2.7 KiB
+++ title = "Stable Dreamfusion" description = "An exploration of 3D mesh generation through AI" date = 2023-06-20 authors = ["Aron Petau"] banner = "/images/dreamfusion/sd_pig.png"
[taxonomies] tags = [ "3D graphics", "TODO, unfinished", "ai", "dreamfusion", "generative", "mesh", "studio d+c", "university of the arts berlin" ]
[extra] show_copyright = true show_shares = true +++
Stable Dreamfusion
Sources
I forked a really popular implementation that reverse engineered the Google Dreamfusion algorithm. This algorithm is closed-source and not publicly available. The implementation I forked is here This one is running on stable-diffusion as a bas process, which means we are are expected to have worse results than google. The original implementation is here
{% include video id="shW_Jh728yg" provider="youtube" %}
Gradio
The reason i forked the code is so that i could implement my own gradio interface for the algorithm. Gradio is a great tool for quickly building interfaces for machine learning models. No code involves, any user can state their wish, and the mechanism will spit out a ready-to-be-rigged model (obj file)
Mixamo
I used Mixamo to rig the model. It is a great tool for rigging and animating models. But before everything, it is simple. as long as you have a model with a decent humanoid shape in something of a t-pose, you can rig it in seconds. Thats exactly what i did here.
Unity
I used Unity to render the model to the magic leap 1. THrough this, i could create an interactive and immersive environment with the generated models.

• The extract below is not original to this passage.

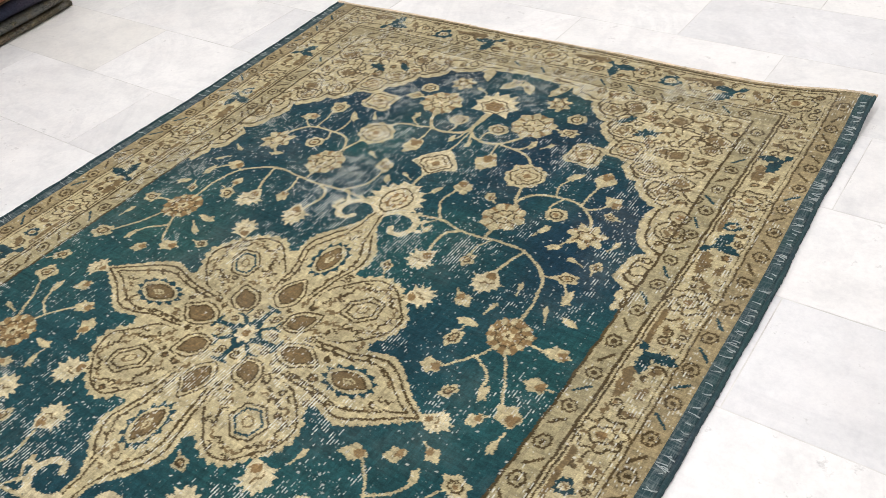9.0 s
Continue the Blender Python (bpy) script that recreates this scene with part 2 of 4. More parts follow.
def stacked_wool(name, ground, second, third, busy=0.6, scale=95.0):
    """The folded edge of a patterned rug: blotches of two further dyes on a ground colour."""
    m, nt, bsdf = material(name)
    co = node(nt, "ShaderNodeTexCoord")
    info = node(nt, "ShaderNodeObjectInfo")
    off = node(nt, "ShaderNodeVectorMath", {0: (7.0, 41.0, 13.0), 3: info.outputs["Random"]}, operation="SCALE")
    at = node(nt, "ShaderNodeVectorMath", {0: co.outputs["Object"], 1: off.outputs[0]}, operation="ADD").outputs[0]
    st = node(nt, "ShaderNodeMapping", {"Vector": at, "Scale": (1.0, 0.45, 1.0)})
    v = node(nt, "ShaderNodeTexVoronoi", {"Vector": st.outputs[0], "Scale": scale, "Randomness": 1.0})
    w = node(nt, "ShaderNodeTexNoise", {"Vector": st.outputs[0], "Scale": scale * 0.45, "Detail": 5.0, "Roughness": 0.75, "Distortion": 1.0})
    s = node(nt, "ShaderNodeSeparateColor", {0: v.outputs["Color"]})
    c = mixed(nt, ramp(nt, s.outputs[0], [(0.42, (0, 0, 0)), (0.5, (1, 1, 1))]), ground, second)
    c = mixed(nt, ramp(nt, w.outputs[0], [(0.5, (0, 0, 0)), (0.58, (1, 1, 1))]), c, third)
    cell = node(nt, "ShaderNodeTexVoronoi", {"Vector": at, "Scale": 17.0, "Randomness": 1.0})
    t = node(nt, "ShaderNodeSeparateColor", {0: cell.outputs["Color"]})
    c = mixed(nt, ramp(nt, t.outputs[0], [(0.66, (0, 0, 0)), (0.72, (busy, busy, busy))]), c, (0.105, 0.028, 0.024))
    c = mixed(nt, ramp(nt, t.outputs[1], [(0.70, (0, 0, 0)), (0.76, (busy, busy, busy))]), c, (0.034, 0.042, 0.058))
    c = mixed(nt, ramp(nt, t.outputs[2], [(0.76, (0, 0, 0)), (0.82, (busy, busy, busy))]), c, (0.17, 0.135, 0.085))
    line = node(nt, "ShaderNodeTexNoise", {"Vector": at, "Scale": 55.0, "Detail": 4.0, "Roughness": 0.7, "Distortion": 2.0})
    c = mixed(nt, 1.0, c, ramp(nt, line.outputs[0], [(0.40, (0.35, 0.35, 0.36)), (0.50, (1.0, 1.0, 1.0)), (0.68, (1.5, 1.45, 1.38))]), "MULTIPLY")
    big = node(nt, "ShaderNodeTexNoise", {"Vector": at, "Scale": 4.5, "Detail": 3.0})
    c = mixed(nt, ramp(nt, big.outputs[0], [(0.44, (0, 0, 0)), (0.62, (0.6, 0.6, 0.6))]), c, ground)
    soil = node(nt, "ShaderNodeTexNoise", {"Vector": at, "Scale": 13.0, "Detail": 4.0})
    c = mixed(nt, ramp(nt, soil.outputs[0], [(0.42, (0, 0, 0)), (0.7, (0.5, 0.5, 0.5))]), c, second)
    fuzz = node(nt, "ShaderNodeTexNoise", {"Vector": at, "Scale": 240.0, "Detail": 3.0})
    c = mixed(nt, 1.0, c, ramp(nt, fuzz.outputs[0], [(0.25, (0.86, 0.86, 0.86)), (0.75, (1.65, 1.62, 1.60))]), "MULTIPLY")
    nt.links.new(c, bsdf.inputs["Base Color"])
    bsdf.inputs["Roughness"].default_value = 0.95
    bsdf.inputs["Specular IOR Level"].default_value = 0.15
    bump(nt, bsdf, fuzz.outputs[0], 0.7, 0.003)
    return m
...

The dream was, to build a AI- Chamber of wishes. You pick up the glasses, state your desires and then the algorithm will present to you an almost-real object in AR.
Due to not having access to the proprietary sources from google and the beefy, but still not quite machine-learning ready computers we have at the studio, the results are not quite as good as i hoped. But still, the results are quite interesting and i am happy with the outcome. A single generated object in the Box takes roughly 20 minutes to generate. Even then, the algorithm is quite particular and oftentimes will not generate anything coherent at all.